* GIVEN INSTRUCTION
Give all of the lines again exactly as they read.

* INFORMATION PROVIDED
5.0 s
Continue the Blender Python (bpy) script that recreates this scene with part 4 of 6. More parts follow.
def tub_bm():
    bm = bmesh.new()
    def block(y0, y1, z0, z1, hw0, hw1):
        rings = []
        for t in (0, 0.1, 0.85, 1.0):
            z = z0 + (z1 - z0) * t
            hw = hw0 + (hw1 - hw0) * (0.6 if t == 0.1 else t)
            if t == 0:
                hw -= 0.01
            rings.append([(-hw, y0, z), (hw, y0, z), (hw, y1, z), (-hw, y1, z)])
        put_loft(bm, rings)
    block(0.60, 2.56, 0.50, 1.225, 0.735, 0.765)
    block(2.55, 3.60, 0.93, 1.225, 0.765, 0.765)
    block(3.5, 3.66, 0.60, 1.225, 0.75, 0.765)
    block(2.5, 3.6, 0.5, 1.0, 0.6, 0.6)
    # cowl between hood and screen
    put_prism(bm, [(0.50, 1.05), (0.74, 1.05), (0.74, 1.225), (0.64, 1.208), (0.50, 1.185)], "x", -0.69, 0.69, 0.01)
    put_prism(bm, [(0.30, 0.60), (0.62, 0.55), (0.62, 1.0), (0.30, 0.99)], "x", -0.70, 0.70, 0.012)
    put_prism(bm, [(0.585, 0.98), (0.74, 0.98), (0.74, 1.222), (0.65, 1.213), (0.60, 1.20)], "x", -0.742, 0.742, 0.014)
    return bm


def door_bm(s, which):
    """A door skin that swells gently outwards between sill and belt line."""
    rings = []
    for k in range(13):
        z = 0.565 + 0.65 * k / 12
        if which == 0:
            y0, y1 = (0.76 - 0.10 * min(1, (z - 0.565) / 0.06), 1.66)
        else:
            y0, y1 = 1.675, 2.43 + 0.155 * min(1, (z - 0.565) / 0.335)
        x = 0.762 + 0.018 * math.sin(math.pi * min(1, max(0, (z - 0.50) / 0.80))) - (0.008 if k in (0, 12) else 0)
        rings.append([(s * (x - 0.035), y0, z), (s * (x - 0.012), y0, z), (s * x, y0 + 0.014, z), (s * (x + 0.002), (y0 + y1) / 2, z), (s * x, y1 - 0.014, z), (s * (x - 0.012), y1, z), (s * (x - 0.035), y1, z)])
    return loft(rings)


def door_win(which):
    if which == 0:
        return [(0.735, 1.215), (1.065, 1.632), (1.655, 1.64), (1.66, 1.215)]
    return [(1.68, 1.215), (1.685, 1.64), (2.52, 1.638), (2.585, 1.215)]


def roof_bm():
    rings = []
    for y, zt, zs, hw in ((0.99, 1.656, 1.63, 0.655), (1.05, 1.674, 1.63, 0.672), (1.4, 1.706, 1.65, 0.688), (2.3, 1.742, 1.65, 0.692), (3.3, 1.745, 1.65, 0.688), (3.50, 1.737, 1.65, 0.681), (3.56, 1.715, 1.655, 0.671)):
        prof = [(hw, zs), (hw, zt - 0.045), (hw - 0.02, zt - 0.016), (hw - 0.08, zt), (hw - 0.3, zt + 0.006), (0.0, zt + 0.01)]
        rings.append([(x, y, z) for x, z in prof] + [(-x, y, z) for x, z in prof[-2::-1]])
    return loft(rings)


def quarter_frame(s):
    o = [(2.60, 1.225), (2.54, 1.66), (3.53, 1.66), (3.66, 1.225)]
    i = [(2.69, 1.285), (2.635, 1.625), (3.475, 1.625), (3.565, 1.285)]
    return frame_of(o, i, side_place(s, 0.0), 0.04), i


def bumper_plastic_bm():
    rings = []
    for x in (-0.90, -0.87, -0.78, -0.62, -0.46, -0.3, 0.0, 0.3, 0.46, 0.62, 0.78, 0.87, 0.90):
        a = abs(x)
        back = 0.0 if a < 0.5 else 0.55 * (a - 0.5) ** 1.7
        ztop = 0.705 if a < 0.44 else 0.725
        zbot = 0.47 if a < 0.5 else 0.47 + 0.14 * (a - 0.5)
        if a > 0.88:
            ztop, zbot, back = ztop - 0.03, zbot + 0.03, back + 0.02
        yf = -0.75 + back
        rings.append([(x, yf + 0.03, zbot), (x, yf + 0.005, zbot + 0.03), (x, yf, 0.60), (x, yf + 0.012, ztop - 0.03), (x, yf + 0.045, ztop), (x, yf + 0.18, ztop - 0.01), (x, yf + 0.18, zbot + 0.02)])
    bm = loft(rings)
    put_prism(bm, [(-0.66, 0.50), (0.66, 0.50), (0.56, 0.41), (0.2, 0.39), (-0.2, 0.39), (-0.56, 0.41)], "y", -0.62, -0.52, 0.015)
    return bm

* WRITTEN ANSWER
5.0 s
Continue the Blender Python (bpy) script that recreates this scene with part 4 of 6. More parts follow.
def tub_bm():
    bm = bmesh.new()
    def block(y0, y1, z0, z1, hw0, hw1):
        rings = []
        for t in (0, 0.1, 0.85, 1.0):
            z = z0 + (z1 - z0) * t
            hw = hw0 + (hw1 - hw0) * (0.6 if t == 0.1 else t)
            if t == 0:
                hw -= 0.01
            rings.append([(-hw, y0, z), (hw, y0, z), (hw, y1, z), (-hw, y1, z)])
        put_loft(bm, rings)
    block(0.60, 2.56, 0.50, 1.225, 0.735, 0.765)
    block(2.55, 3.60, 0.93, 1.225, 0.765, 0.765)
    block(3.5, 3.66, 0.60, 1.225, 0.75, 0.765)
    block(2.5, 3.6, 0.5, 1.0, 0.6, 0.6)
    # cowl between hood and screen
    put_prism(bm, [(0.50, 1.05), (0.74, 1.05), (0.74, 1.225), (0.64, 1.208), (0.50, 1.185)], "x", -0.69, 0.69, 0.01)
    put_prism(bm, [(0.30, 0.60), (0.62, 0.55), (0.62, 1.0), (0.30, 0.99)], "x", -0.70, 0.70, 0.012)
    put_prism(bm, [(0.585, 0.98), (0.74, 0.98), (0.74, 1.222), (0.65, 1.213), (0.60, 1.20)], "x", -0.742, 0.742, 0.014)
    return bm


def door_bm(s, which):
    """A door skin that swells gently outwards between sill and belt line."""
    rings = []
    for k in range(13):
        z = 0.565 + 0.65 * k / 12
        if which == 0:
            y0, y1 = (0.76 - 0.10 * min(1, (z - 0.565) / 0.06), 1.66)
        else:
            y0, y1 = 1.675, 2.43 + 0.155 * min(1, (z - 0.565) / 0.335)
        x = 0.762 + 0.018 * math.sin(math.pi * min(1, max(0, (z - 0.50) / 0.80))) - (0.008 if k in (0, 12) else 0)
        rings.append([(s * (x - 0.035), y0, z), (s * (x - 0.012), y0, z), (s * x, y0 + 0.014, z), (s * (x + 0.002), (y0 + y1) / 2, z), (s * x, y1 - 0.014, z), (s * (x - 0.012), y1, z), (s * (x - 0.035), y1, z)])
    return loft(rings)


def door_win(which):
    if which == 0:
        return [(0.735, 1.215), (1.065, 1.632), (1.655, 1.64), (1.66, 1.215)]
    return [(1.68, 1.215), (1.685, 1.64), (2.52, 1.638), (2.585, 1.215)]


def roof_bm():
    rings = []
    for y, zt, zs, hw in ((0.99, 1.656, 1.63, 0.655), (1.05, 1.674, 1.63, 0.672), (1.4, 1.706, 1.65, 0.688), (2.3, 1.742, 1.65, 0.692), (3.3, 1.745, 1.65, 0.688), (3.50, 1.737, 1.65, 0.681), (3.56, 1.715, 1.655, 0.671)):
        prof = [(hw, zs), (hw, zt - 0.045), (hw - 0.02, zt - 0.016), (hw - 0.08, zt), (hw - 0.3, zt + 0.006), (0.0, zt + 0.01)]
        rings.append([(x, y, z) for x, z in prof] + [(-x, y, z) for x, z in prof[-2::-1]])
    return loft(rings)


def quarter_frame(s):
    o = [(2.60, 1.225), (2.54, 1.66), (3.53, 1.66), (3.66, 1.225)]
    i = [(2.69, 1.285), (2.635, 1.625), (3.475, 1.625), (3.565, 1.285)]
    return frame_of(o, i, side_place(s, 0.0), 0.04), i


def bumper_plastic_bm():
    rings = []
    for x in (-0.90, -0.87, -0.78, -0.62, -0.46, -0.3, 0.0, 0.3, 0.46, 0.62, 0.78, 0.87, 0.90):
        a = abs(x)
        back = 0.0 if a < 0.5 else 0.55 * (a - 0.5) ** 1.7
        ztop = 0.705 if a < 0.44 else 0.725
        zbot = 0.47 if a < 0.5 else 0.47 + 0.14 * (a - 0.5)
        if a > 0.88:
            ztop, zbot, back = ztop - 0.03, zbot + 0.03, back + 0.02
        yf = -0.75 + back
        rings.append([(x, yf + 0.03, zbot), (x, yf + 0.005, zbot + 0.03), (x, yf, 0.60), (x, yf + 0.012, ztop - 0.03), (x, yf + 0.045, ztop), (x, yf + 0.18, ztop - 0.01), (x, yf + 0.18, zbot + 0.02)])
    bm = loft(rings)
    put_prism(bm, [(-0.66, 0.50), (0.66, 0.50), (0.56, 0.41), (0.2, 0.39), (-0.2, 0.39), (-0.56, 0.41)], "y", -0.62, -0.52, 0.015)
    return bm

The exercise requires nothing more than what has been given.